Tuesday, February 05, 2008

Christians, not Pneumians

This is now the fifth post in a series on my church's new "mission and vision." The first 4 posts are here, here, here, and here.

I should note right away that this is not going to be an exercise in sermon-nitpicking. I am not going to take up the content of these sermons in any great detail, but simply to ask a question of great importance to me: is Christ in his rightful place at the center, as the "main thing," or has he been displaced by other, lesser lights? Do I find in these messages a clear expression of the central importance of Christ and him crucified, as I would have hoped?

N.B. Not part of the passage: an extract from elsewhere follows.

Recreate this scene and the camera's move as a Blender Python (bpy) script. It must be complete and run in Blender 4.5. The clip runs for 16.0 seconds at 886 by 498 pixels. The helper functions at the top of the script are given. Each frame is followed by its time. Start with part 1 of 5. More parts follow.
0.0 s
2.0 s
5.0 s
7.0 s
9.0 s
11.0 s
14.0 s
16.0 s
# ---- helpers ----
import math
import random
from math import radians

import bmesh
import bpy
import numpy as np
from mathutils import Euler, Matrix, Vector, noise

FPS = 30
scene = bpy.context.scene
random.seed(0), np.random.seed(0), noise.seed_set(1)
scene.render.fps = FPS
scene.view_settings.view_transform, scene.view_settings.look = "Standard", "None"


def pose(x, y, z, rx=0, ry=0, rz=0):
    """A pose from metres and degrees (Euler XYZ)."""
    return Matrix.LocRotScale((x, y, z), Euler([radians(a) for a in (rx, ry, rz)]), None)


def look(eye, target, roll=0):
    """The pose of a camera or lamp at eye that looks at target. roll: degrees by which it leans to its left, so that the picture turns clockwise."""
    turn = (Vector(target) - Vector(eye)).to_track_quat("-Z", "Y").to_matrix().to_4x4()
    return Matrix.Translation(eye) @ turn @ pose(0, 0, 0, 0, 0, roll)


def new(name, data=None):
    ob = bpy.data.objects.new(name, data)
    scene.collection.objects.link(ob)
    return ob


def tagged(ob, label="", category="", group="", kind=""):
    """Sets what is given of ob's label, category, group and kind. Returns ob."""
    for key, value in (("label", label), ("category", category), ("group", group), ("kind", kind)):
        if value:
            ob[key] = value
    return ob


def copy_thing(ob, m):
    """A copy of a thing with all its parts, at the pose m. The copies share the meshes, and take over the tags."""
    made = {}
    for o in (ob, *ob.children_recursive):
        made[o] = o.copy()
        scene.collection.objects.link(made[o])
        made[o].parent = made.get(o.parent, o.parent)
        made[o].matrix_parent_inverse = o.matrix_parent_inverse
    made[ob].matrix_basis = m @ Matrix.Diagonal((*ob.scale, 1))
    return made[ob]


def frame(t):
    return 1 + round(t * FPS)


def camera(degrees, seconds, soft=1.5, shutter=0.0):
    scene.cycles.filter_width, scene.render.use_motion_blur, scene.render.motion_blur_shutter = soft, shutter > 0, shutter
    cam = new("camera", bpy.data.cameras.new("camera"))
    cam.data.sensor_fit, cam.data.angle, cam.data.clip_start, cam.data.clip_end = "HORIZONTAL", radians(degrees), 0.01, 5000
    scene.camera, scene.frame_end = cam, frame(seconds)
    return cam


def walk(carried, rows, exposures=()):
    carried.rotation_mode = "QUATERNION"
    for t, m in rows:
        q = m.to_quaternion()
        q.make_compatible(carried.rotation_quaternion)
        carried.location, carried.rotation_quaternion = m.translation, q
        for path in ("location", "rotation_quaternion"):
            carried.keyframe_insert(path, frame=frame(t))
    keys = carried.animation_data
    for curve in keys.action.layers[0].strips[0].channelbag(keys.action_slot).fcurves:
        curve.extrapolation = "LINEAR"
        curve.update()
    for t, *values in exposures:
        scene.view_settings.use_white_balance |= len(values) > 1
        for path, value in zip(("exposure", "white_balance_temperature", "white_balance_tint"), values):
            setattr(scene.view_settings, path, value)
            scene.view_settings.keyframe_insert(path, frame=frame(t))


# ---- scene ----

Or, do I find the cross shunted aside for other preferences?

In this latest sermon, my pastor expressed the first two of a promised ten items which he says are encompassed within his vision statement for the church, "A people for Christ, for the kingdom, and for the world."

These first 2 items are:
  • we will be a people who worship God with all our heart, soul, mind, and strength.
  • we will be a people experiencing Christ's rule and reign both personally and corporately.
There is nothing here that I wouldn't eagerly accept and extol. But the question that I want to ask is, where then does the cross of Christ stand in relation to these things? In his explanation for the first item above, my pastor emphasized the work of the Holy Spirit in our worship. He referenced, among other verses, Eph. 5:18-19, 1 Peter 1:8, 2Samuel 6:21b-22a, and Ps. 100:1-3. As the Ephesians quote would indicate, the premium here is on the filling of the Holy Spirit. As many commentators have noted, the sense of the verb in that passage is, "be being filled with the Holy Spirit," indicating an ongoing experience of filling. So then: how does this "being filled" relate to the preaching of the cross that in other places Paul so pointedly emphasized?

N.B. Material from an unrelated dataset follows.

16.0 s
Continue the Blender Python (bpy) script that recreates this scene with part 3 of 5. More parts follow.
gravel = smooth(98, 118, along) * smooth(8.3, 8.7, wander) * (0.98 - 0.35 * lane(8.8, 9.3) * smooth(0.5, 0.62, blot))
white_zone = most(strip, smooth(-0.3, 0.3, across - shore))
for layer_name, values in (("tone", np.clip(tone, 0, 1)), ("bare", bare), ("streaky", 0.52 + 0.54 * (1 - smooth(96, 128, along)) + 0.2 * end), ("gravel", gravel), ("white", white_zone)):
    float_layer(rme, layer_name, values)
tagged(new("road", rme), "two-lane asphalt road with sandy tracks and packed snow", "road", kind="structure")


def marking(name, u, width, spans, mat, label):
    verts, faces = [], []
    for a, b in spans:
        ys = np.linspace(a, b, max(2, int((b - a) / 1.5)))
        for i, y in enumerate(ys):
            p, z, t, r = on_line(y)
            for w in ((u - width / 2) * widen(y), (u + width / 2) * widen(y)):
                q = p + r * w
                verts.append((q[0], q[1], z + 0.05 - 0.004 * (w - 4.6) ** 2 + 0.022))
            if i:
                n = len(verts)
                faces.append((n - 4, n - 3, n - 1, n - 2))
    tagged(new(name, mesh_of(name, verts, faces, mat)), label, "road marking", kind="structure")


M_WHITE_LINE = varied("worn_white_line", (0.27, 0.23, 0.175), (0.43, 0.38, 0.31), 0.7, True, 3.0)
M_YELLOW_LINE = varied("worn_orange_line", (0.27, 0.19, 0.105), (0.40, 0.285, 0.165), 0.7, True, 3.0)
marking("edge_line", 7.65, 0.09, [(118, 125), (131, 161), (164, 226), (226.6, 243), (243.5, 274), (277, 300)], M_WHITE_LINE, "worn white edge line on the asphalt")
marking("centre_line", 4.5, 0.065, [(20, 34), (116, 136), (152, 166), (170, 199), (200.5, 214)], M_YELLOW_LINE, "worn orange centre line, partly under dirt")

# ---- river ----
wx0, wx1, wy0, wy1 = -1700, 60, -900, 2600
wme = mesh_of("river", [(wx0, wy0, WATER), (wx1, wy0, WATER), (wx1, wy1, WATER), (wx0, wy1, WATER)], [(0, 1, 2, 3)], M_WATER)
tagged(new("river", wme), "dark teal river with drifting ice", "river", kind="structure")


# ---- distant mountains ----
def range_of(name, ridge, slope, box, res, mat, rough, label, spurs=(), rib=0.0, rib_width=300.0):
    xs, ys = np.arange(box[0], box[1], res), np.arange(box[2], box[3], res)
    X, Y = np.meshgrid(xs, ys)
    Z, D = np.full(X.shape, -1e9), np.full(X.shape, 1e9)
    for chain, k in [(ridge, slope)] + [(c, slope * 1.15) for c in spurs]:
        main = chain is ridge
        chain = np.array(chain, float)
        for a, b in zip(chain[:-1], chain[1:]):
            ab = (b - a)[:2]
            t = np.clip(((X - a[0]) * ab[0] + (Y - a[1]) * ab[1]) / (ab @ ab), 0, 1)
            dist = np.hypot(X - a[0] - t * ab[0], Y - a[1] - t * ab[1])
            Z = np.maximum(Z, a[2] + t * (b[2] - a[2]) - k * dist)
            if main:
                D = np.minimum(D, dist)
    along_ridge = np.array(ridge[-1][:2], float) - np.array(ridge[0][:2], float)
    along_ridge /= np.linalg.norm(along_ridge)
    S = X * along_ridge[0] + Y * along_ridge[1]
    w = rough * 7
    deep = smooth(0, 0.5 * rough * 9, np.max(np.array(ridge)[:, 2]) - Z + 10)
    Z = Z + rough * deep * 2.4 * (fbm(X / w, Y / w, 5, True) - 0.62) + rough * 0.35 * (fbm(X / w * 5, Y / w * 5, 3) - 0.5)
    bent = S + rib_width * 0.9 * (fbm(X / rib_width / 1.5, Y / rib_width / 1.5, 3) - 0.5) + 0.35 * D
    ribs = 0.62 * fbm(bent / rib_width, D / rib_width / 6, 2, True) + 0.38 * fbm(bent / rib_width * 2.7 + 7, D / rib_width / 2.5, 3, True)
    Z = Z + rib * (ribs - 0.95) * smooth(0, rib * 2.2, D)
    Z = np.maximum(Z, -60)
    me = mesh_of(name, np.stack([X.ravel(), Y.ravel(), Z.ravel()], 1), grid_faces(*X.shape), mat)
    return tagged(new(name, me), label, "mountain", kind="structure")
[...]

I'm not sure that I'm ready to give an answer to that question just yet, but I want to share something I found over at C.J. Mahaney's blog that seems quite relevant. Mahaney is quoting Graham Cole's He Who Gives Life: the Doctrine of the Holy Spirit.
He [the Holy Spirit] has not come . . . to thematize himself but Christ (John 14–16). Christology is at the center, not pneumatology.

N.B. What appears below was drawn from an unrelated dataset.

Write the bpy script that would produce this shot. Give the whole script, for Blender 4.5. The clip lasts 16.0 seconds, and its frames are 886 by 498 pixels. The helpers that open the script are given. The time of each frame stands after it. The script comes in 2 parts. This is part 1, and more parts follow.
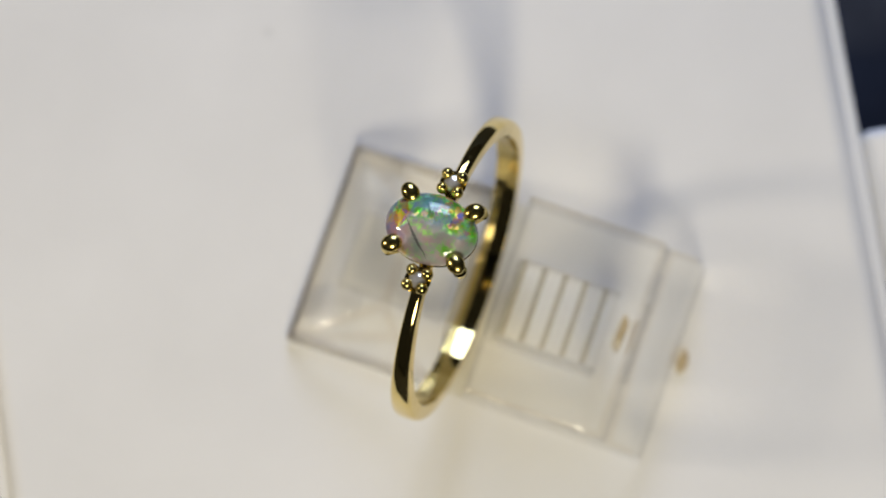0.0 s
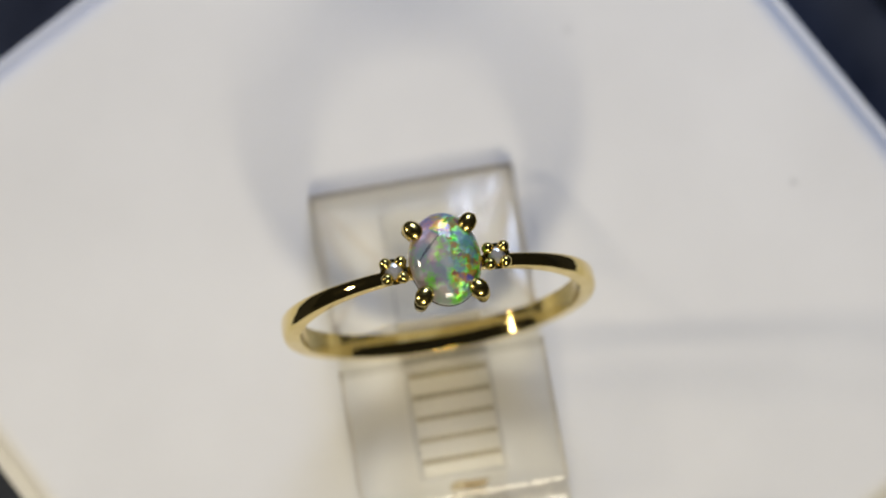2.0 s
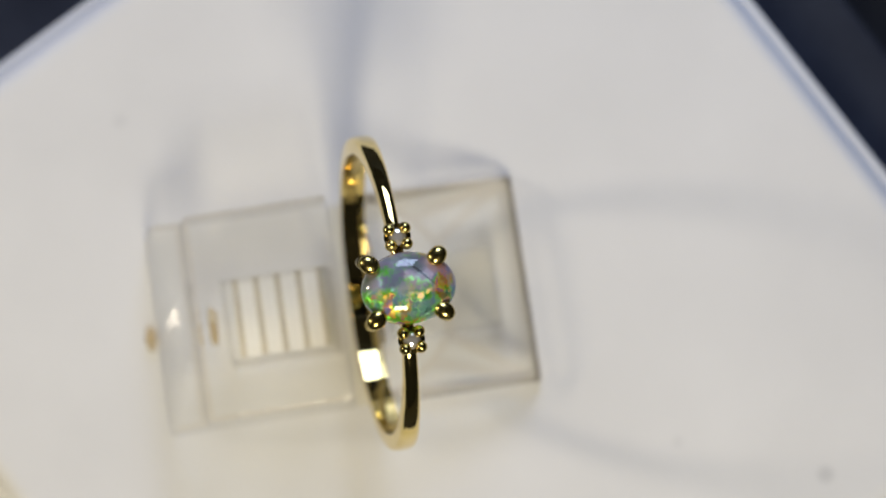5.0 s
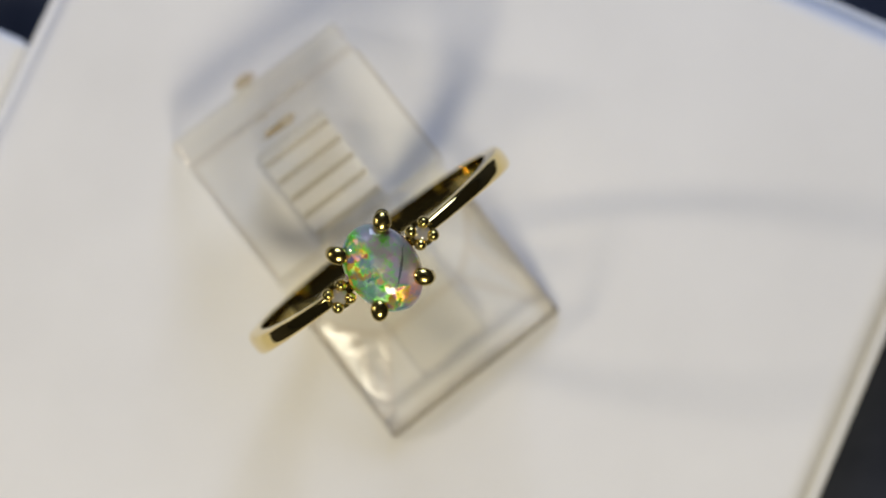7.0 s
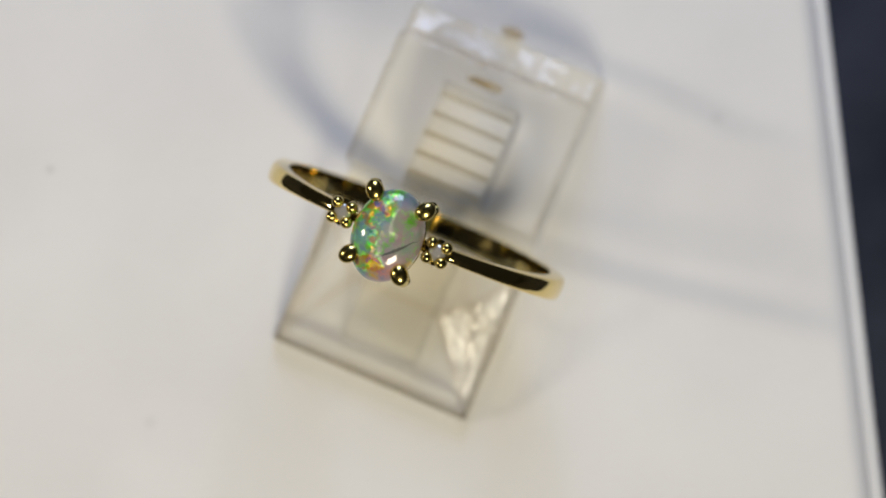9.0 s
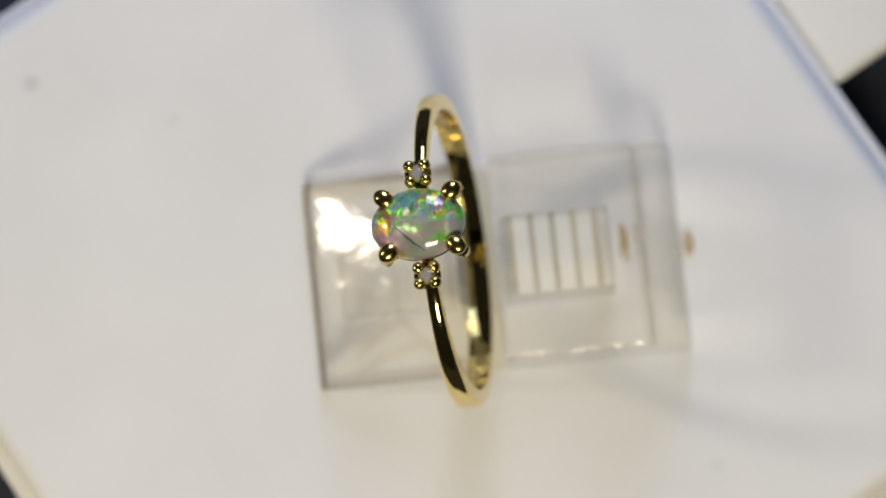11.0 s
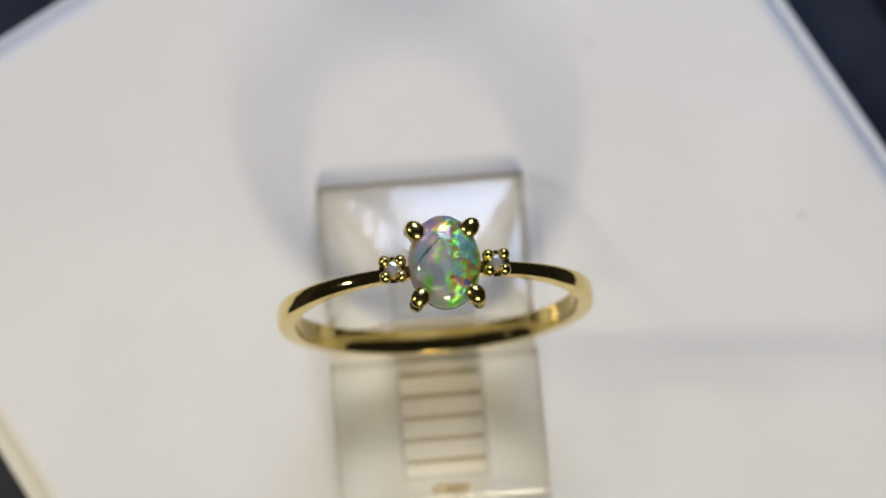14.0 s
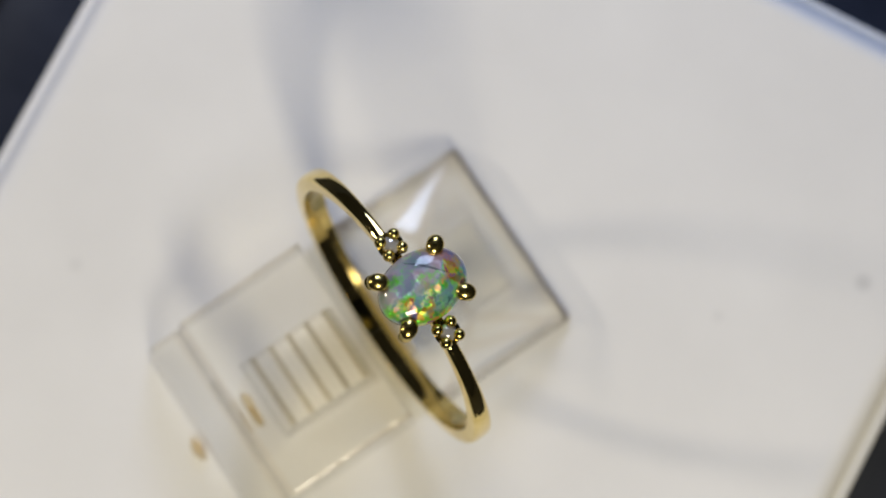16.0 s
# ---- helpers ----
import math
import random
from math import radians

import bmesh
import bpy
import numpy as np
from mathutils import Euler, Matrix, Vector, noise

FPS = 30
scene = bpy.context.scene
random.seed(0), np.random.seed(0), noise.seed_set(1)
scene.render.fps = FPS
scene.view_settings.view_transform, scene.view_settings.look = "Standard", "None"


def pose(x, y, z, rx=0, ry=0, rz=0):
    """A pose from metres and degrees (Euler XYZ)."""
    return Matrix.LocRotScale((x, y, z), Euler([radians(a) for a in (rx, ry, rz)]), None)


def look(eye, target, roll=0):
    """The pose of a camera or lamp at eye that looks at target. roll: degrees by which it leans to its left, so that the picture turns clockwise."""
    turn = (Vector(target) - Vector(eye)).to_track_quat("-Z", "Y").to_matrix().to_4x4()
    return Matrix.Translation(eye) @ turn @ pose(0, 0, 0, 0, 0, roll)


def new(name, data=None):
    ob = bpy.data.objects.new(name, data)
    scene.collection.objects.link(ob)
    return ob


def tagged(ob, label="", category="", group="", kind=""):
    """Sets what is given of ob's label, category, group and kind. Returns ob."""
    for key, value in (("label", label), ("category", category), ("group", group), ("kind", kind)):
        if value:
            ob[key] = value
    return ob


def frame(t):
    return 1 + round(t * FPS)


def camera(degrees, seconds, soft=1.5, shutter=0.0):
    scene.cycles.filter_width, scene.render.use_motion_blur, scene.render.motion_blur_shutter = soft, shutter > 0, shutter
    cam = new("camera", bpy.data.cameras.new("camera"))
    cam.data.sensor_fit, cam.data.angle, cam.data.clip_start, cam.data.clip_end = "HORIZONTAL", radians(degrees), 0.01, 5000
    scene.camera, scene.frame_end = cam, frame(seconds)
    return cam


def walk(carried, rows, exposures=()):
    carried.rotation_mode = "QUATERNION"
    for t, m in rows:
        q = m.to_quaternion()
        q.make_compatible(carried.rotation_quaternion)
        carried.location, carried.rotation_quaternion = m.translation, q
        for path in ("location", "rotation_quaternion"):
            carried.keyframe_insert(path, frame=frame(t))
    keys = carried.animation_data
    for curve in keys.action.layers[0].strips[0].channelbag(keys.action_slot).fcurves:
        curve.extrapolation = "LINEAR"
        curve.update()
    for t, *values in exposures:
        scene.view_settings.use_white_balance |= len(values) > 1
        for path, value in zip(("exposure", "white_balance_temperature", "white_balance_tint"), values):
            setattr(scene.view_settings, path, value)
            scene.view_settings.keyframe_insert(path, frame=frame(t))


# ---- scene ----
cam = camera(28.07, 16.0, soft=1.9)
EYE = pose(0.0, -0.00988, 0.1234, 5.646, 0.219, -12.44)
walk(cam, [(0.0, EYE), (16.0, EYE)])
cam.data.dof.use_dof = True
cam.data.dof.focus_distance = 0.1022
cam.data.dof.aperture_fstop = 24.0

# ---- light ----
world = bpy.data.worlds.new("world")
scene.world = world
world.use_nodes = True
world.node_tree.nodes["Background"].inputs["Color"].default_value = (1.0, 0.975, 0.94, 1)
world.node_tree.nodes["Background"].inputs["Strength"].default_value = 0.012


def area_lamp(name, eye, target, w, h, watts, colour):
    data = bpy.data.lights.new(name, "AREA")
    data.shape, data.size, data.size_y = "RECTANGLE", w, h
    data.energy, data.color = watts, colour
    ob = new(name, data)
    ob.matrix_world = look(eye, target)
    return ob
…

A great Christian leader of an earlier century, Bishop J.C. Ryle, suggested that the gospel may be spoiled in a number of ways.…We can spoil the gospel when the NT sense of proportion is lost and pneumatology becomes our primary emphasis rather than Christology. The idea in some charismatic circles, for example, that "the major compass point for moving ahead in active ministry" is not "the cross" but "charisma" is extremely troubling. (pp. 274–275)
C.J. later adds the following quote from the same book:
The magnificence of the Spirit lies in this self-effacement or divine selflessness. For this reason believers are rightly called “Christians” not “Pneumians.” (p. 284)
I will be returning to this subject in the next couple of posts, but I want to leave you with one more quotation. This one comes from a book called A Man in Christ, by the Scottish theologian, James S. Stewart (written back in the 1930s). I've been browsing this book lately, reading bits and pieces, and yesterday I came upon the following comment concerning the doctrine of justification, which of course is integrally related to the cross:
Even among Christians the attempt to develop Christian graces (which are the circumference of religion) without having first faced up to the question of self-surrender and rightness with God (which is religion's centre) is not unknown: and as long as this is so, Paul's doctrine of justification, so far from being an obsolete survival of merely historical and antiquarian interest, will remain a living word of God, challenging and convincing and convicting, and mighty to save.
I will have more to say on these matters in the coming days. Bear with me please as I ruminate!

[Note: also relevant (and timely) is a post called Christ-free substitutes over at Anti-itch Meditation. HT: Milton, as usual.]